While parents are the most important social relationship for young teenagers in their formation, older teenagers look outside the family circle for attention, acceptance, and guidance. Drug pushers understand this dynamic. Sex traffickers understand this dynamic. Most churches do not. Youth ministries that involve multiple nonpaid adults who care about teenagers have the potential to touch teenagers in a personal way that can be life-changing. Conversations and interactions need not be, and should not be, focused on doctrinal instruction unless the conversation turns in that direction. Teenagers want to be taken seriously by older people.

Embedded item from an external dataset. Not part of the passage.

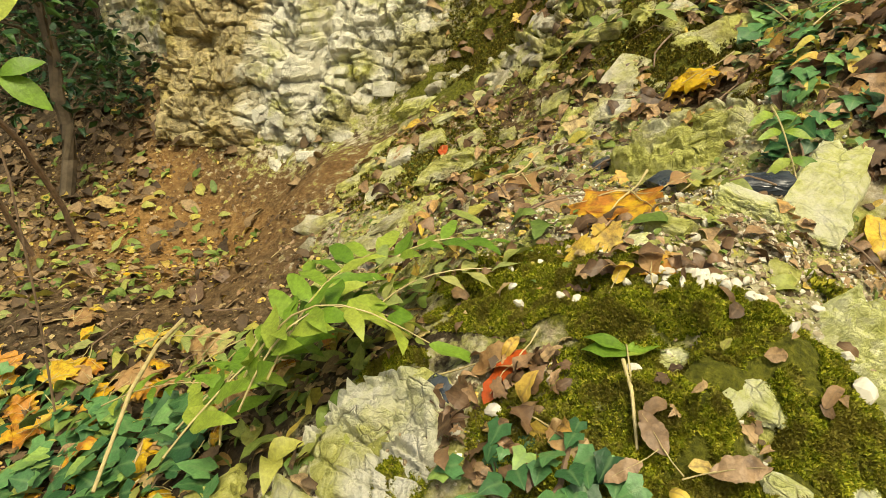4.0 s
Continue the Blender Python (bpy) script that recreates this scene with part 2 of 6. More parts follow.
M_IVY_LEAF = leaf_material("ivy_leaf", [(0, (0.022, 0.072, 0.026)), (0.45, (0.066, 0.175, 0.06)), (0.85, (0.13, 0.28, 0.092)), (1, (0.25, 0.37, 0.09))], 0.4, 0.14, spec=0.4, per_object=True, rib=VEIN)
# the same ivy in far darker colours: tree shade on the bank painted in
M_IVY_SHADE = leaf_material("shade_toned_ivy", [(0, (0.005, 0.018, 0.006)), (0.6, (0.015, 0.045, 0.014)), (1, (0.045, 0.095, 0.028))], 0.55, 0.1, spec=0.12, rib=(0.06, 0.1, 0.035))
M_LITTER = leaf_material("leaf_litter", [(0, (0.07, 0.042, 0.022)), (0.25, (0.15, 0.09, 0.045)), (0.5, (0.28, 0.17, 0.085)), (0.7, (0.43, 0.29, 0.15)), (0.84, (0.52, 0.4, 0.19)), (0.94, (0.62, 0.44, 0.06)), (1, (0.28, 0.32, 0.08))], 0.6, 0.12, (0.1, 0.06, 0.03), rib=(0.17, 0.11, 0.06))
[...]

Jack Lewis did not have that experience as he grew up until he lived with a man who deplored the idea of God.

Teenagers are highly vulnerable and susceptible to the influences around them. Not until after his conversion did Lewis become the person he was suited to become. He abandoned his dreams of becoming either a great poet or a philosopher, and he returned to the stories he had always loved. His conversion took years, and it came about because a few people touched Lewis consistently and regularly in conversations over meals and out walking. Youth ministries that actually minister to young people will have an enormous impact on people for the rest of their lives. Youth programs that stage big events will continue to watch as teenagers graduate from high school and graduate from church.